How do you balance the costs and benefits of copying data? Seems like a simple (or perhaps simplistic) question, but the answer actually can provide the perspective for performance measures that influence a system design. For example, an objective for creating a data mart to support many individual queries each day as part of a workflow process requiring up-to-date data is very different from creating a data mart for generating the reports for the previous day’s transactions.
In the first case, one performance measure might be the average query response time amortized over the total number of queries each day. A second measure of usability is data currency, which measures how up-to-date the delivered results are. In this case, your architecture would optimize for those two variables – the most acceptable response time and the optimal degree of data currency.

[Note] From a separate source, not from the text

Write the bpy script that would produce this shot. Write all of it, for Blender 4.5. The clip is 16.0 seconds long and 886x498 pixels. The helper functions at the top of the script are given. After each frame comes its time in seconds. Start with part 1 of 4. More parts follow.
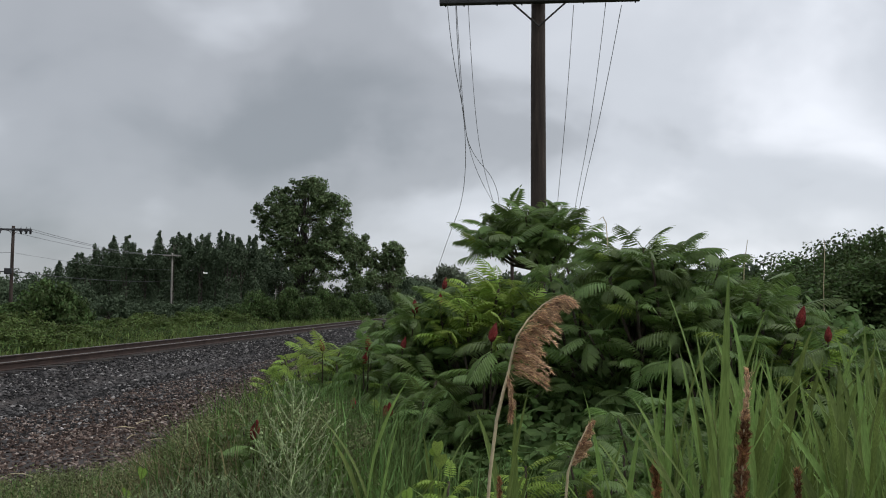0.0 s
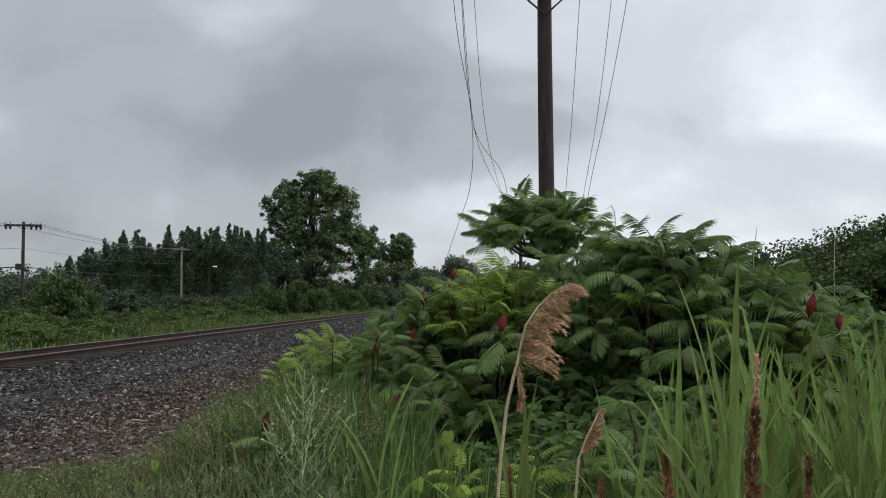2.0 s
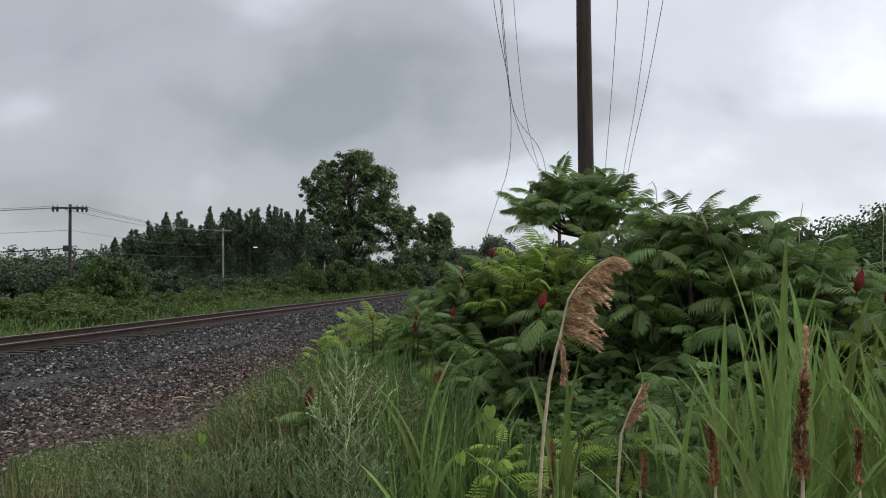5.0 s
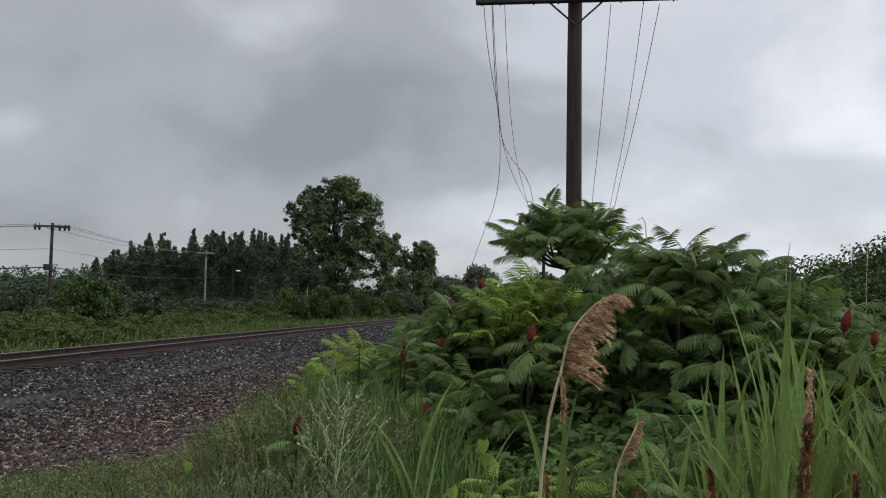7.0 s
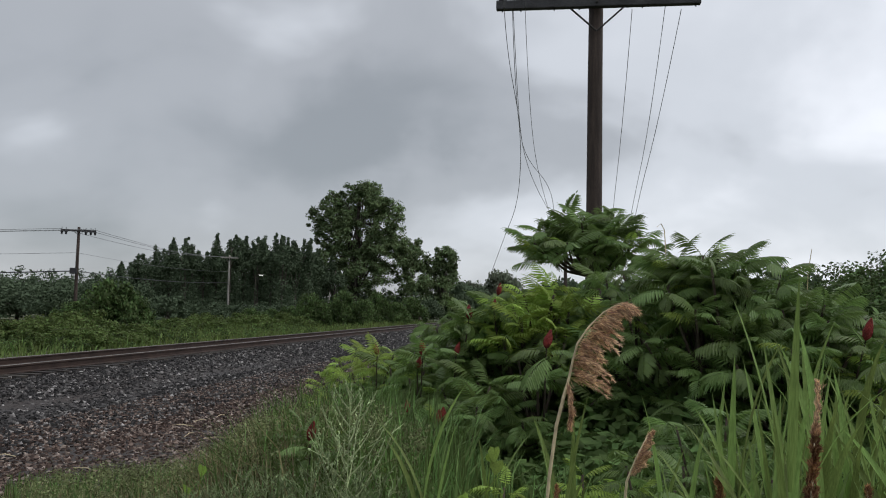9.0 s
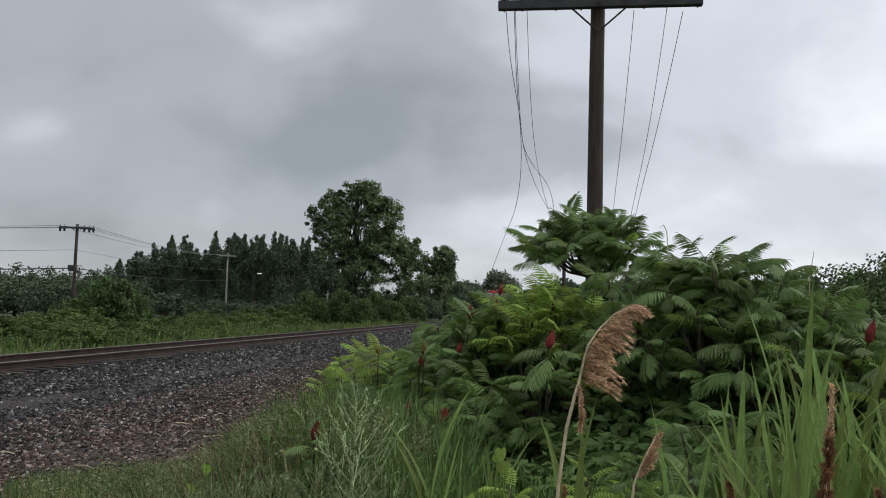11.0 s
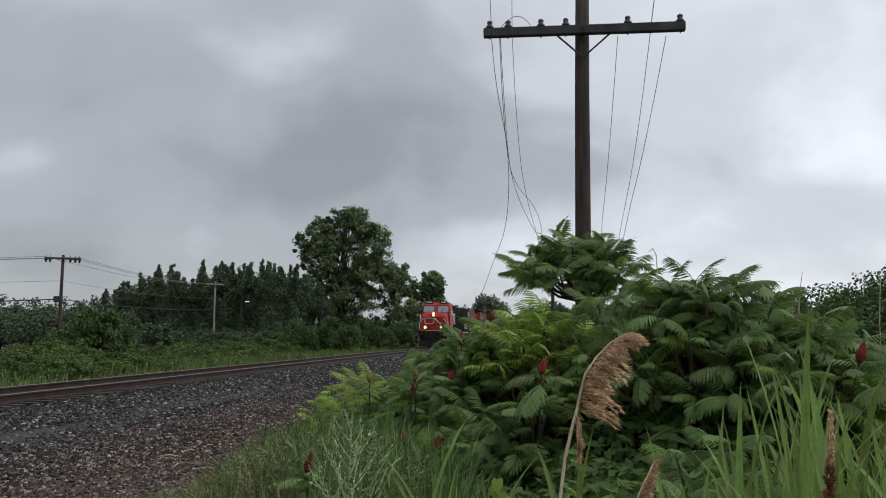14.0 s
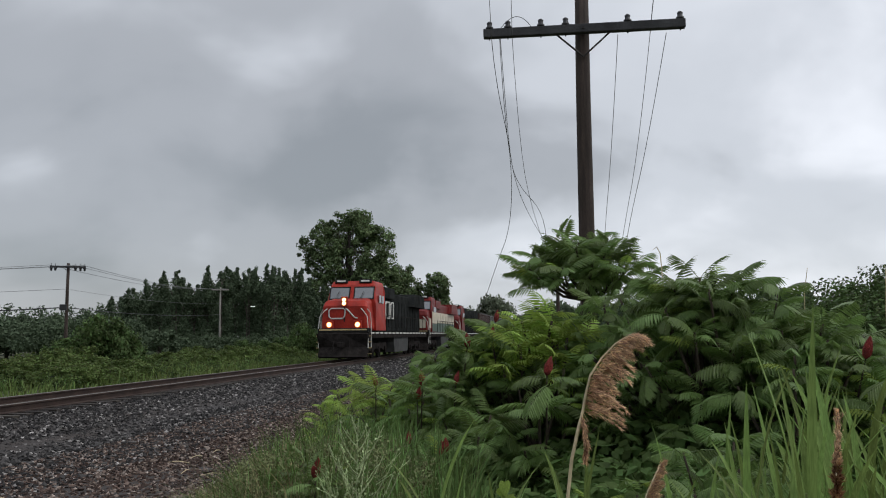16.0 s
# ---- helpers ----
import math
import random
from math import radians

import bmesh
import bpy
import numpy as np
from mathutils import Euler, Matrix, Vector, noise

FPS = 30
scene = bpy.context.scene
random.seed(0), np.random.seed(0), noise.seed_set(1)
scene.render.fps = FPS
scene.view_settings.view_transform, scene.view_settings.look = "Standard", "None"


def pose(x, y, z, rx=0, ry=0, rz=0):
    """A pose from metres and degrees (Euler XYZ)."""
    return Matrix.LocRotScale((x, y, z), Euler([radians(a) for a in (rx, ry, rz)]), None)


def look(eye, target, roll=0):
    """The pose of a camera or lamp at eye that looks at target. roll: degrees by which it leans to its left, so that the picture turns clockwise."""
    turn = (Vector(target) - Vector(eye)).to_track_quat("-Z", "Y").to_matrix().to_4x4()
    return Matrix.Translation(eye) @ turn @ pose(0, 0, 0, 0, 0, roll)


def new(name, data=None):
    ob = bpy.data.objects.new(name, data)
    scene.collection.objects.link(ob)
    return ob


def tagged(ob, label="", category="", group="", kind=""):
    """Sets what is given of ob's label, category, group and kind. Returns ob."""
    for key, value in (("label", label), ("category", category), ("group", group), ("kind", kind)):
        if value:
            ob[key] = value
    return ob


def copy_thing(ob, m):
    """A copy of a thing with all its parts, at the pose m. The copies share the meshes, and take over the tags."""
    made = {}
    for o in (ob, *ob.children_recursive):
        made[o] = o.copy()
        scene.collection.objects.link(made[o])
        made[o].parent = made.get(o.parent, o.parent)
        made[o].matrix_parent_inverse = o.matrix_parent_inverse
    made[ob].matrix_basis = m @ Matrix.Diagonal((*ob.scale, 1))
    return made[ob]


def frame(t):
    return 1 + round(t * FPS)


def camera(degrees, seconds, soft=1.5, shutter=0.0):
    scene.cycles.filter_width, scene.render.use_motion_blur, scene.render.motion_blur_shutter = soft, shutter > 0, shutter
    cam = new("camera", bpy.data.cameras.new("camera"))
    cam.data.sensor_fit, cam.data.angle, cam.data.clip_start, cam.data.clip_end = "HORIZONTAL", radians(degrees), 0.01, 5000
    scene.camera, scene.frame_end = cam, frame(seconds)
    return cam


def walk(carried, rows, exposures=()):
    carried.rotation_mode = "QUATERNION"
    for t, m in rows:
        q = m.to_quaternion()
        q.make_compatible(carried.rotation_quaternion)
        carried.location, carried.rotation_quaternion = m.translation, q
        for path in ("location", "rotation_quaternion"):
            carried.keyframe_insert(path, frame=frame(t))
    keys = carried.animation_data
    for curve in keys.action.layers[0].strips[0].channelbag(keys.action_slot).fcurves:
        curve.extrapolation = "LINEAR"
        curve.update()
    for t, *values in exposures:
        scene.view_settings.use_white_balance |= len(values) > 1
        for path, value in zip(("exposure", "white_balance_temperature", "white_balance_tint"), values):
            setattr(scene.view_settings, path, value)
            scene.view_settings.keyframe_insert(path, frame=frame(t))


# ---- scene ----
EYE = 1.85
cam = camera(57.0, 16.0, soft=1.05)
# seconds, sideways, lift, tilt, lean, turn of the hand-held camera
PATH = [
    (0.0, 0.064, -0.023, 93.89, -0.18, -0.12),
    (0.5, 0.067, -0.020, 93.60, -0.21, -0.29),
    (1.0, 0.075, -0.021, 93.46, 0.02, -0.29),
    (1.5, 0.075, -0.022, 93.28, 0.19, 0.21),
    (2.0, 0.065, -0.026, 93.26, 0.41, 0.51),
    (2.5, 0.062, -0.028, 93.10, 0.43, 0.66),
    (3.0, 0.059, -0.032, 92.76, -0.04, 0.73),
    (3.5, 0.064, -0.025, 92.75, 0.18, 0.74),
    (4.0, 0.057, -0.031, 92.16, 0.94, 1.79),
    (4.2, 0.058, -0.035, 91.65, 1.07, 2.75),
    (6.3, 0.035, -0.042, 93.06, 0.46, 3.33),
    (6.5, 0.029, -0.039, 93.33, 0.66, 2.37),
    (7.0, 0.009, -0.029, 93.86, -0.80, 1.98),
    (7.5, 0.020, -0.023, 93.76, -1.71, 2.57),
    (8.0, 0.041, -0.021, 93.94, -1.34, 2.57),
    (8.5, 0.044, -0.021, 94.68, -1.63, 3.41),
    (9.0, 0.044, -0.024, 94.21, -1.12, 3.51),
    (11.5, -0.001, -0.018, 94.17, -1.51, 3.34),
    (12.0, -0.013, -0.007, 95.29, -0.90, 4.03),
    (12.5, -0.017, -0.007, 95.83, -0.65, 3.93),
    (13.0, -0.011, -0.006, 95.91, -0.71, 3.17),
    (13.5, -0.008, -0.006, 96.02, -0.66, 2.77),
    (14.0, -0.004, -0.007, 95.94, -0.55, 2.60),
    (14.5, -0.010, -0.009, 95.62, -0.36, 2.62),
    (15.0, -0.005, -0.003, 95.68, -0.23, 3.01),
    (15.5, -0.003, -0.002, 95.99, -0.08, 3.07),
    (16.0, 0.000, 0.000, 96.03, 0.47, 3.00),
]
walk(cam, [(t, pose(x, 0, EYE + z, rx, ry, rz)) for t, x, z, rx, ry, rz in PATH],
     exposures=[(0.0, 0.04), (2.5, 0.1), (4.0, 0.14), (6.5, 0.21), (7.0, -0.04), (7.5, 0.06), (9.0, 0.07), (11.5, 0.06), (13.5, 0.03), (16.0, 0.02)])

# ---- world and light: an overcast morning ----
SUN_EL, SUN_AZ = 52, 100
world = bpy.data.worlds.new("overcast_sky")
scene.world = world
world.use_nodes = True
wn, wl = world.node_tree.nodes, world.node_tree.links
wn.clear()


def wmath(op, a, b=None):
    n = wn.new("ShaderNodeMath")
    n.operation = op
    for i, v in enumerate((a, b)):
        if v is None:
            continue
        if isinstance(v, (int, float)):
            n.inputs[i].default_value = v
        else:
            wl.new(v, n.inputs[i])
    return n.outputs[0]


CLOUDS = [(0.5, 0.2, 0.36, 0.13), (0.22, 0.225, 0.11, 0.11), (0.27, 0.145, 0.16, 0.06), (0.46, 0.29, 0.24, 0.07), (-0.52, 0.17, 0.24, 0.03), (0.05, 0.165, 0.2, 0.11), (-0.3, 0.33, 0.24, 0.03), (-0.12, 0.1, 0.22, 0.05), (0.12, 0.1, 0.3, 0.05),
          (-0.07, 0.25, 0.26, -0.12), (-0.24, 0.2, 0.2, -0.11), (0.305, 0.225, 0.13, -0.15), (-0.46, 0.235, 0.17, -0.09), (0.14, 0.31, 0.22, 0.03), (-0.5, 0.38, 0.2, -0.06)]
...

In the second case, one performance measure might be the time it takes to generate the report and deliver it in a timely manner. The currency of the data is somewhat secondary, since the reports aggregate data from the previous day, so as long as the data is current as of the end of the previous day’s transactions, the business requirements can be met.
But what happens if you need to support both of these business usage scenarios? A system that optimizes for data currency would benefit from not copying the data, since that creates a pressure for continuously updating the copy every time the source changes. On the other hand, optimizing for report generation would benefit from a copy, especially if the need for data synchronization is low, since you don’t want to have to query multiple source systems repeatedly in order to collect the data needed to generate the report.
This is a common occurrence, and is ably addressed by using techniques such as data federation to essentially create a hybrid approach. Data federation and virtualization abstract the methods of data access by layering a logical model on top of the sources, caching some of the data and monitoring source systems to stream updates to cached versions when necessary. These methods combine user knowledge with analysis of the usage patterns to effectively obfuscate the details that underlie those capabilities. These methods ultimately can leave much of the data in its original source in a way that balances the satisfaction of the combined performance expectations for currency, synchronization and data access speed.